Research

A forest and its history, threatened

In wake of wildfires, paleobotanist Peter Wilf and his colleagues call attention to the importance of Australia's ancient forests and their living fossils.

Just north of where the Nightcap Oaks grow in the World Heritage Gondwana Rainforests of Australia. Credit: Robert Kooyman. All Rights Reserved.

UNIVERSITY PARK, Pa. — Recent wildfires in Australia torched more than 48,000 square miles of land (for context, Pennsylvania is about 46,000 square miles). The fires impacted ecologically sensitive regions, including an area called the Gondwana Rainforests of Australia World Heritage Site. This region contains a vast concentration of living plants with fossil records from tens of millions of years ago, according to Peter Wilf.

In a letter in the March issue of Science, Wilf, an Institutes of Energy and the Environment co-funded faculty member, and two colleagues explain the importance of these regions and make an appeal to readers to conserve the land. Wilf’s coauthors were Robert Kooyman, the letter’s lead author and rainforest researcher at Macquarie University, Australia, and James Watson, professor of conservation science at University of Queensland, Australia.

“You may think of the Amazon when you think of rainforests, but Australia has just a few little pockets that are still wet year-round,” Wilf said. “The areas are so small that climate change could just wipe them out in a geologic second and with it, wipe out more than 40 million years of rainforest history. The area of Nightcap National Park, about half of which was affected by the recent fires, is a World Heritage site because it is a living museum of paleo-Antarctic plants that are found nowhere else.”

Wilf, a professor of geosciences in the College of Earth and Mineral Sciences, examines the time period of 70–45 million years ago, a period that he describes as a time of “immense global change.” It includes the last great mass extinction (66 million years ago), which suddenly killed off the dinosaurs and 70% of living things. This time period also saw the recovery of the Earth’s ecosystems followed by millions of years of global warming, starting around 60 million years ago.

“Many types of living things on the planet evolved very rapidly after the dinosaurs were gone,” he said. “Then with the warming, there was more evolution and a lot of movement of plants and animals across the Arctic and the Antarctic because the poles were so warm.”

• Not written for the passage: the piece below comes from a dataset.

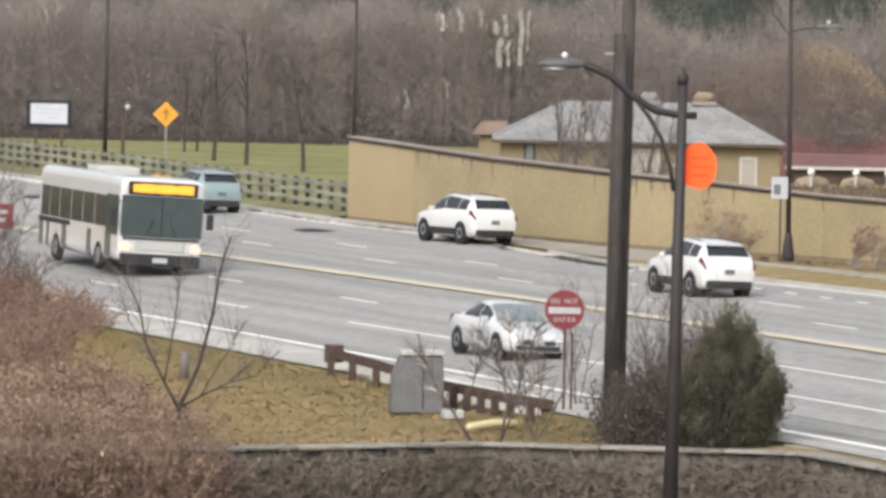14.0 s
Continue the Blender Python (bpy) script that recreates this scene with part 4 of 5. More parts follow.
def build_sapling():
    tree = empty("bare_sapling", pose(-6.5, 151.5, -0.9), "bare multi-stemmed sapling above the terrace wall", "tree")
    t, w = Sticks(70), Sticks(71)
    r = t.r
    for pts, rad in (([(0, 0, 0), (0.1, 0, 0.7), (0.55, 0, 1.7), (0.85, 0, 2.9), (1.0, 0, 3.9), (1.25, 0, 4.75)], 0.09), ([(0.1, 0, 0.7), (-0.25, 0.1, 1.3), (-0.7, 0.1, 2.2), (-0.85, 0.1, 3.0), (-1.3, 0.1, 3.9)], 0.06), ([(-0.25, 0.1, 1.3), (-0.1, 0, 2.2), (0.05, 0, 3.4), (0.05, 0, 3.9)], 0.035), ([(0.1, 0, 0.7), (0.6, -0.1, 1.0), (1.3, -0.1, 1.35), (1.7, 0, 1.75)], 0.045), ([(1.3, -0.1, 1.35), (1.9, 0, 1.5), (2.3, 0, 2.0)], 0.025), ([(0.6, -0.1, 1.0), (1.0, -0.3, 1.7), (1.5, -0.3, 2.6)], 0.025), ([(-0.7, 0.1, 2.2), (-1.1, 0.1, 2.7), (-1.3, 0, 3.4)], 0.025)):
        pts = [Vector(p) for p in pts]
        n = len(pts) - 1
        bm = bmesh.new()
        tube(bm, pts, [rad * 0.66 * (1 - 0.72 * k / n) for k in range(n + 1)], 7)
        part("stem", bm, M["bark_dark"], tree, smooth=True)
        for k, (a, b) in enumerate(zip(pts, pts[1:])):
            if k:
                for j in range(9):
                    w.branch(a.lerp(b, r.random()), t.away((b - a).normalized(), 0.8, 0.3), r.uniform(0.3, 1.0), 0.011, 1, 4)
    w.out("crown", M["bark"], tree)["kind"] = "stuff"
    shrub = empty("leaning_shrub", pose(0.48, 151.7, -0.9), "gnarled grey bare shrub leaning over the terrace wall", "shrub")
    w, pale = Sticks(74), Sticks(75)
    r = w.r
    for pts, rad in (([(0, 0, 0), (-0.45, 0, 0.7), (-0.9, 0, 1.35), (-1.15, 0, 1.95), (-1.3, 0, 2.3)], 0.055), ([(0.65, 0.2, 0), (0.8, 0.2, 0.9), (0.7, 0.2, 1.6), (0.35, 0.2, 2.2), (0.1, 0.2, 2.7)], 0.05), ([(0.65, 0.2, 0), (1.0, 0.3, 0.9), (1.1, 0.3, 1.6), (1.35, 0.3, 2.3), (1.5, 0.3, 2.8)], 0.045), ([(0.8, 0.2, 0.9), (1.3, 0, 1.3), (1.7, 0, 1.8)], 0.03), ([(0.7, 0.2, 1.6), (0.2, 0.3, 1.9), (-0.1, 0.3, 2.5)], 0.035), ([(1.1, 0.3, 1.6), (0.85, 0.3, 2.3), (0.8, 0.3, 2.9)], 0.03), ([(-0.45, 0, 0.7), (0.0, 0.2, 1.4), (0.05, 0.2, 1.9)], 0.03)):
        pts = [Vector(p) for p in pts]
        n = len(pts) - 1
        bm = bmesh.new()
        tube(bm, pts, [rad * 0.75 * (1 - 0.6 * k / n) for k in range(n + 1)], 6)
        part("stem", bm, M["bark"], shrub, smooth=True)
        for k, (a, b) in enumerate(zip(pts, pts[1:])):
            if k:
                for j in range(12):
                    w.branch(a.lerp(b, r.random()), w.away((b - a).normalized(), 1.2, 0.2), r.uniform(0.25, 0.75), 0.013, 1, 5, None, 1.2)
                for j in range(5):
                    pale.branch(a.lerp(b, r.uniform(0.3, 1)), w.away((b - a).normalized(), 1.3, 0.2), r.uniform(0.2, 0.5), 0.02, 1, 3, None, 1.3)
    w.out("crown", M["bark"], shrub)["kind"] = "stuff"
    tagged(pale.out("lichened_crown", M["lichen"], shrub), "pale lichen-covered twigs")["kind"] = "stuff"
    for k, (x, y, h, st, sp, rad) in enumerate(((2.0, 154.4, 2.4, 4, 0.8, 0.028), (3.1, 162.4, 3.1, 4, 0.4, 0.018), (4.7, 160.5, 3.7, 4, 0.35, 0.02), (5.3, 155, 3.4, 4, 0.4, 0.022), (5.9, 153.5, 3.5, 3, 0.5, 0.02), (2.2, 162.6, 2.4, 3, 0.5, 0.014))):
        bare_tree("bare_shrub", (x, y, ground_z(x, y)), h, 80 + k, "bare twiggy grey shrub above the terrace wall", stems=st, rad=rad, bark="bark", clear=0.3, kids=3, spread=0.9, group="bare shrubs", splay=sp)
    for k, (x, y, h) in enumerate(((-14.5, 202.0, 4.0), (-13.4, 202.4, 2.6), (-15.5, 204, 5.0), (-16.6, 205, 5.3), (-12.9, 201.5, 1.9))):
        bare_tree("roadside_shrub", (x, y, ground_z(x, y)), h, 95 + k, "bare grey shrub round a red sign", stems=4, rad=0.035, bark="bark", clear=0.2, kids=4, spread=1.2, splay=1.0, group="roadside shrubs")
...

The movement of plants and animals in response to past climate change is one facet of Wilf’s research. He has found many fossil plants that “aren’t supposed to be there.” For example, he and his team found fossils of the Asian chinquapin, part of the beech, oak and chestnut family, in southern Argentina. This discovery was notable because all previous fossils from this whole family had only been found in the northern hemisphere.

According to Wilf, the wildfires around the world are threatening to destroy some of the last ancient living-fossil forests on the earth and their living evolutionary history, like in the rainforests in Australia and Southeast Asia. It is these ancient forests that hold the connection to the history Wilf searches for.

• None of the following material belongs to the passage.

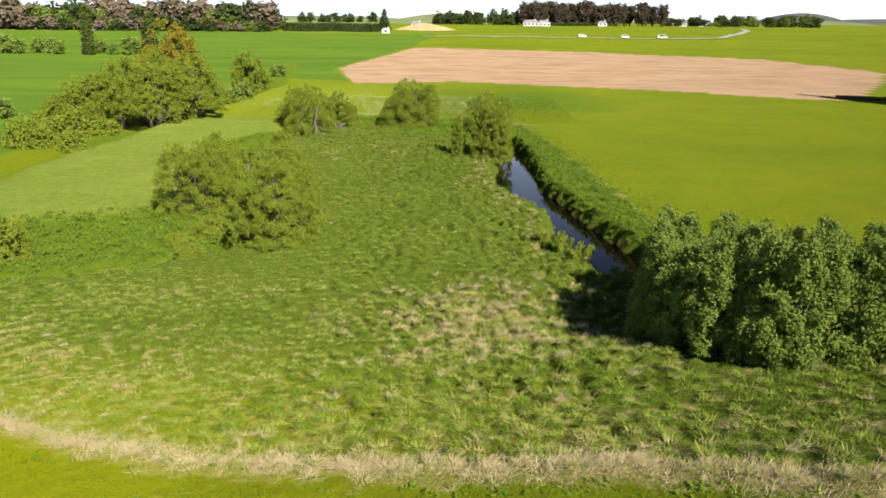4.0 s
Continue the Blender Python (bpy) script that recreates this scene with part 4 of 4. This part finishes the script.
def bare_patch(x, y, rx, ry, seed):
    """Trampled soil with a ragged outline, sunk a little in the middle."""
    rg = np.random.default_rng(seed)
    th = np.linspace(0, 6.283, 29)[:-1]
    k = 1 + 0.2 * np.sin(2 * th + rg.uniform(0, 6)) + 0.16 * np.sin(3 * th + rg.uniform(0, 6)) + 0.05 * rg.normal(size=28)
    v, f = [], []
    for i, s in enumerate((1.0, 0.7, 0.35, 0.02)):
        p = np.column_stack([x + rx * s * k * np.cos(th), y + ry * s * k * np.sin(th)])
        v.append(np.column_stack([p, land(p[:, 0], p[:, 1]) + (0.0, 0.06, 0.045, 0.035)[i] + 0.012 * rg.normal(size=28)]))
    for i in range(3):
        a = np.arange(28) + 28 * i
        b = (np.arange(28) + 1) % 28 + 28 * i
        f.append(np.stack([a, b, b + 28, a + 28], -1))
    tagged(new("bare_soil", mesh_np("bare_soil", np.concatenate(v), np.concatenate(f), [SOIL])), "pale trampled bare soil in the pasture", "soil", kind="structure")


SOIL = plain("trampled_soil", (0.24, 0.195, 0.13), (0.52, 0.45, 0.34), 5)
for k, (x, y, rx, ry) in enumerate([(1.9, 176.9, 0.85, 1.05), (1.0, 176.5, 0.45, 0.4), (5.75, 175.0, 0.6, 0.75), (5.3, 176.0, 0.3, 0.28), (5.2, 176.9, 0.45, 0.14), (4.2, 173.5, 0.35, 0.2), (2.2, 173.9, 0.5, 0.22), (1.6, 180, 0.3, 0.12)]):
    bare_patch(x, y, rx, ry, 90 + k)


def track():
    """Trodden brown strip with hoof-poached edges on the north bank."""
    pts = np.array([(-8.6, 156.3), (-5, 156.1), (-2, 155.4), (1.7, 154.4), (4.6, 153.3), (8, 151.8), (14, 149)])
    rg = np.random.default_rng(15)
    t = np.linspace(0, 1, 240)
    k = np.linspace(0, 1, len(pts))
    p = np.column_stack([np.interp(t, k, pts[:, i]) for i in (0, 1)])
    d = unit(np.gradient(p, axis=0))
    nr = np.column_stack([-d[:, 1], d[:, 0]])
    rows = []
    jag = [np.convolve(rg.normal(size=240), np.ones(3) / 3, "same") for _ in range(2)]
    for i, u in enumerate((-1, -0.55, 0, 0.55, 1)):
        w = (0.26 + 0.30 * t) * u + (0.12 * jag[0] if u < 0 else 0.12 * jag[1] if u > 0 else 0)
        q = p + nr * w[:, None]
        rows.append(np.column_stack([q, land(q[:, 0], q[:, 1]) + (-0.02 if abs(u) == 1 else 0.06) + 0.012 * rg.normal(size=240)]))
    v = np.concatenate(rows)
    i = np.concatenate([np.arange(239) + 240 * r for r in range(4)])
    mat = plain("poached_soil", (0.065, 0.065, 0.024), (0.27, 0.215, 0.12), 2.2)
    tagged(new("cattle_track", mesh_np("cattle_track", v, np.stack([i, i + 1, i + 241, i + 240], -1), [mat])), "brown hoof-trodden track along the north bank", "path", kind="structure")


track()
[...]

“There is very little rainforest in Australia,” Wilf said. “Those areas are home to plants that date back to when Australia, Antarctica and South America were part of the same land mass.”

He and his colleagues have found abundant fossil evidence of diverse plants that survive in the Australian rainforest. Some of these fossils come from rocks that are 50 million years old or older and from as far away as Argentina.

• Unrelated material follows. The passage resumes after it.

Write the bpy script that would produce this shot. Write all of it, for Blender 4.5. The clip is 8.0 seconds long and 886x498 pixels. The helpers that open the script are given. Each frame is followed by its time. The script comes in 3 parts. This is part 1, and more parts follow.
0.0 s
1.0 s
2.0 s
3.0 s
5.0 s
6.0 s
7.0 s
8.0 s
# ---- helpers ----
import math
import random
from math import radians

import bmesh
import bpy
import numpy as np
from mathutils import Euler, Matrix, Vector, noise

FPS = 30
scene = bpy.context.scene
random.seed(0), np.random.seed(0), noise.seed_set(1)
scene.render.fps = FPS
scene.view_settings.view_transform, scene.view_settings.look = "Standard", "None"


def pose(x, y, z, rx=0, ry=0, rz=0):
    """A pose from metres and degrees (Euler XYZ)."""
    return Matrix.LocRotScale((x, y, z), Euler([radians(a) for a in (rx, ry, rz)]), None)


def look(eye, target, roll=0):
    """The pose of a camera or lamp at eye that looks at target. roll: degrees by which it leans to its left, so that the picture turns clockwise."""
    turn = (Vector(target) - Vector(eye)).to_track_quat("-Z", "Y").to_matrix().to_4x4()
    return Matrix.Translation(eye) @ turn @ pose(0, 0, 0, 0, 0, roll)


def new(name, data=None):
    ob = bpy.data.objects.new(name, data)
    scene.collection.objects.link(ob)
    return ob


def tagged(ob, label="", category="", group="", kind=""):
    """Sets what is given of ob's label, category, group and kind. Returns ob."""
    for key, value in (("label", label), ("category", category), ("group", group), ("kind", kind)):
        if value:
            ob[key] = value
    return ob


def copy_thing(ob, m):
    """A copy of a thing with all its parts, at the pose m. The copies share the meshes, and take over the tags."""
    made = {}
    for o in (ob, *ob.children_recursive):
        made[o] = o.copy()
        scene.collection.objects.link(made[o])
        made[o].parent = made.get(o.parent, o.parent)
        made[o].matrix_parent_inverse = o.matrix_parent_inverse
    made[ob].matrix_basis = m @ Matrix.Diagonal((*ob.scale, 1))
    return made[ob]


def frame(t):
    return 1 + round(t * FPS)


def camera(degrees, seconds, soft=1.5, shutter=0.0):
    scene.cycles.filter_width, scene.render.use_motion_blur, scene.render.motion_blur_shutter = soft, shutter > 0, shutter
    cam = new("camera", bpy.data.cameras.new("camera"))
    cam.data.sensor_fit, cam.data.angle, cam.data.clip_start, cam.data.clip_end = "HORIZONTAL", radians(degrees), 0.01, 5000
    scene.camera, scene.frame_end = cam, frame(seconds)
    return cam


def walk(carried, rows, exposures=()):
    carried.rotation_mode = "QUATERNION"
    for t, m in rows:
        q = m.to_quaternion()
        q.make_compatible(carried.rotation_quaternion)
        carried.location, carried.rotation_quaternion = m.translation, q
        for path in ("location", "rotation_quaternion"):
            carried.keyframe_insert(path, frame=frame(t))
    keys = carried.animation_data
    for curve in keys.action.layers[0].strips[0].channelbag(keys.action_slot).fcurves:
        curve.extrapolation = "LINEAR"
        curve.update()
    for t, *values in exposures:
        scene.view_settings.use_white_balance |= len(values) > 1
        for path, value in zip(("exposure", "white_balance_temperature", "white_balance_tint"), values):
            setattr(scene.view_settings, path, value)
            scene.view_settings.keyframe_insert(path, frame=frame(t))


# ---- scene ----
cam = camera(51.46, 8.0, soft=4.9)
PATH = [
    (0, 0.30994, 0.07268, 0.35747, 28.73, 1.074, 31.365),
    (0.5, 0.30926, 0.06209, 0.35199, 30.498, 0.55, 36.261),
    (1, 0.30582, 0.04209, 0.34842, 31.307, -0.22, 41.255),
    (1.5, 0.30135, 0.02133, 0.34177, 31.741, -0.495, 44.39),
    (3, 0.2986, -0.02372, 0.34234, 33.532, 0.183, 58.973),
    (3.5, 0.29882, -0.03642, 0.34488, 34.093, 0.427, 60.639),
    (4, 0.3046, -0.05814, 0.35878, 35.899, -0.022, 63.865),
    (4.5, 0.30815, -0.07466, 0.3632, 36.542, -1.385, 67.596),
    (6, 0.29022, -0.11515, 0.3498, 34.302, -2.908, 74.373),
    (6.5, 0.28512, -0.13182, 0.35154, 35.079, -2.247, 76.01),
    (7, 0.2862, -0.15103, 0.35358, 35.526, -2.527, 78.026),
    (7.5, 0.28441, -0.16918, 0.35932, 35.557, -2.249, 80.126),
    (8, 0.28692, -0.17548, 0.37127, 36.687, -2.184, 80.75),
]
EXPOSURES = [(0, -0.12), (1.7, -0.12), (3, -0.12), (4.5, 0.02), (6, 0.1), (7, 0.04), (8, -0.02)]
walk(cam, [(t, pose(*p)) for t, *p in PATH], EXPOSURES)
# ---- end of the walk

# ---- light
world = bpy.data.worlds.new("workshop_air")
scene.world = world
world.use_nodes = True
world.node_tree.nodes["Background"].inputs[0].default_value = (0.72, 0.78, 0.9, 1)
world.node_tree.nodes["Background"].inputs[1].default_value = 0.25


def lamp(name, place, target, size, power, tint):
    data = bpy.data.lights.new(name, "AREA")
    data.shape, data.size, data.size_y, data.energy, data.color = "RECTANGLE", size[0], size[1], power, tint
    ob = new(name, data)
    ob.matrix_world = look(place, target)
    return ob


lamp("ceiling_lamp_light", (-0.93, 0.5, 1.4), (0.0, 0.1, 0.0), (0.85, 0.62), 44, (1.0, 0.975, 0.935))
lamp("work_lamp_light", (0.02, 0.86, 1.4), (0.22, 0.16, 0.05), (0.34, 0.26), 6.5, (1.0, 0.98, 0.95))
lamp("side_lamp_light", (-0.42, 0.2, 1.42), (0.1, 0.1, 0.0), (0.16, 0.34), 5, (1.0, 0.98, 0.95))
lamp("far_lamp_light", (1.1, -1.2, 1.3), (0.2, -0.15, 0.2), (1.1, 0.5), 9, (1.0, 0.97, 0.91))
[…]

Wilf said that walking through those rainforests is about as close as you can get to walking in Antarctica 40 million years ago.

“The remarkable ancient plants include the Nightcap Oak,” Wilf said. “Its origins lie in the paleo-Antarctic, going back maybe 90 million years. It is so rare that there are only about 125 adult plants remaining in the world, and they’re all in one area.”

During the recent Australia bushfires, about 10% of the Nightcap Oaks were destroyed.

Kooyman has been working with Wilf for years on these ancient forests and their fossil heritage. He said the letter was really a plea for recognition of the value of the Gondwana Rainforests and the need to protect them.

“The world must better understand natural ecological and evolutionary values and how to manage and safeguard them in a changing world,” Kooyman said.

Wilf added, more broadly, that southeast Asia is ground zero for the biodiversity crisis, with higher extinction rates than any other region.

“And it is burning with devastating wildfires year after year, especially on the extremely biodiverse islands of Borneo and Sumatra,” he said. “Southeast Asia is one of the most biodiverse regions in the world. It is just like the Amazon for tree diversity.”

However, Wilf said that very little is known about the fossil history of this area, something he and his colleagues are addressing through field research in several countries.

Besides protecting ancient forests for scientific and educational purposes, Wilf said preserving fossil history can assist in conservation, and fossil values are used to directly support the establishment of reserves around the globe such as World Heritage Sites.

“By educating the public about what they are losing and explaining that a tree is not just a piece of wood—it’s something that has a tremendous ancient history—we can see conservation efforts improve,” he said.